The Missing DM Business Link: Long Term Vision?

With thanks to DM Collaborators we reproduce a recent interview conducted at the AIIM Forum, with our SVP, International Markets, John Symon, 
What’s the Boss Equity view on the DM market as it stands today, John?

I can’t remember a time of greater change, and I have been in this sector since the early days of microfilm, so that’s saying something. The user experience has changed so much, from mobile to cloud to consumer IT – everything has altered radically from even, say, how it was just 5 years ago. Content has broadened and changed too. For example, we’re starting to see demand for the capture, process and analysis of both audio and video. However, the business problems actually haven’t changed – organisations still face the same challenges they always have in terms of making the most out of their information and data assets. Viewed on that perspective, this is still fundamentally an Information Management market.

That’s why I’m a bit sceptical about TLAs (three letter acronyms) and what the sector calls itself. I am not sure there’s a huge amount of value in rebranding DM or ECM as “Content Services”, or whatever else the analysts come up with. The rapidity of technological change actually makes that debate a bit confusing, in my view.

So what should DM companies be doing instead, if not rebranding what they do, John?

What a lot of business owners and DM company leaders in this sector often get wrong is some key business fundamentals. They should focus more about differentiating their company, defining their USP, rather than simply following the competition. Look at building scalability and replicability into the solutions being offered to give the business real legs and the ability to solve specific business challenges. Find the right niche and try to dominate it.

Why do you say that?

90% of technology companies never get to 20 or 30 M ($,euro,£) turnover. To be honest, 80% never get to much more than 1 million.

What’s your point there?

Many software tech firms are very poor at looking at the long term and the bigger picture, figuring out how to achieve the greatest value and impact for what they do. There’s too much focus on technical issues, features and functions, and not enough on building stickiness, customer loyalty and ways to build for long-term growth and success. The building blocks aren’t there to become huge brands – you just have to look at the average DM firm’s website; not attractive enough, not compelling enough. This is your front door to a much broader international pool of prospective customers. Adopting new, innovative digital marketing techniques can dramatically increase sales, generating a consistent pipeline of qualified leads.

What’s the way to turn this round then, and build for that long-term growth?
What I am talking about is more fundamental – it’s why you started your business in the first place and what you want out of it at the end? Look at ways to build value in other areas than just the technology itself, to accelerate growth. Gain a greater understanding the competitive landscape and identify where the real opportunities lie. This is what needs to be the centre of your activity, not worrying about what the analysts are saying the software should be called. Users don’t care about that anyway, they care about their issues and if you can help resolve them.

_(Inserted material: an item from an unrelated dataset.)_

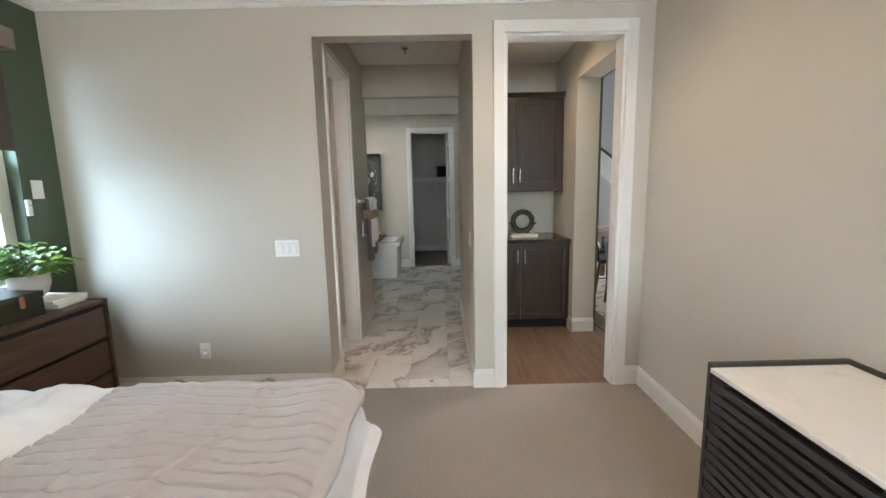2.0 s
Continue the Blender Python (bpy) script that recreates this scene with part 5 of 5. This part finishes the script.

So this is about M&A, what Boss Equity does?

Yes, there is currently a lot of M&A activity in this sector, which surprises some people as they think all DM related M&A’s have happened, but that’s only been at the high end – the bigger vendors. A lot of smaller, midsize, players are now talking to us, from new start-ups to long established vendors seeking to get a return for many years of their sweat equity. While the DM market has consolidated at the top end, there is increasing convergence with other technologies such as CRM and other customer communication related technologies. Historically, DM technologies addressed mainly back office processes & functions. In recent years this has dramatically shifted to include more front office (customer facing) sets of solutions. The result has broadened the scope and opportunities for increased M&A activity.

Summing up, John, what is your message to the dmcollaborators readership?

My message is simple: work on clearly articulating your business value proposition based on market demand. Think about scalability and replicability. Don’t try to go too broad, too early, but rather address specific business problems in a market where you are the most likely to succeed.

Above all establish what the end goal is for the business. Ensure there is alignment of vision and objectives for both the key stakeholders and employees. This requires having an exit strategy to be put in place, early in the lifecycle of the business. Given the current market landscape, the window of opportunity to succeed has been dramatically shortened. Sudden market shifts in buyer behaviour and the impact of disruptive technologies can quickly wipe out the value of many software tech companies.

It is all about unlocking the equity value in the business to accelerate growth and “priming” the business for a successful exit. Like most things in life, timing is everything!

Very useful stuff, John – thanks for the advice!

John Symon is SVP International Markets at Boss Equity, a company that specialises in mergers and exit strategy planning for tech sector SMEs.

John has over 35 years of sales & marketing experience in the Information Management sector, developing new business for hardware, software & service vendors in the USA, Europe, UK, Latin America & Asia Pacific regions.

While SVP AIIM International he assisted with the establishment of the DLM (Document Lifecycle Management) Forum, an EU supported initiative for archivists and administrators in the public sector across Europe. He has also owned and operated a specialist scanning service business, and is an AIIM Fellow. At Boss Equity he is active in all M&A research & projects, and international business development.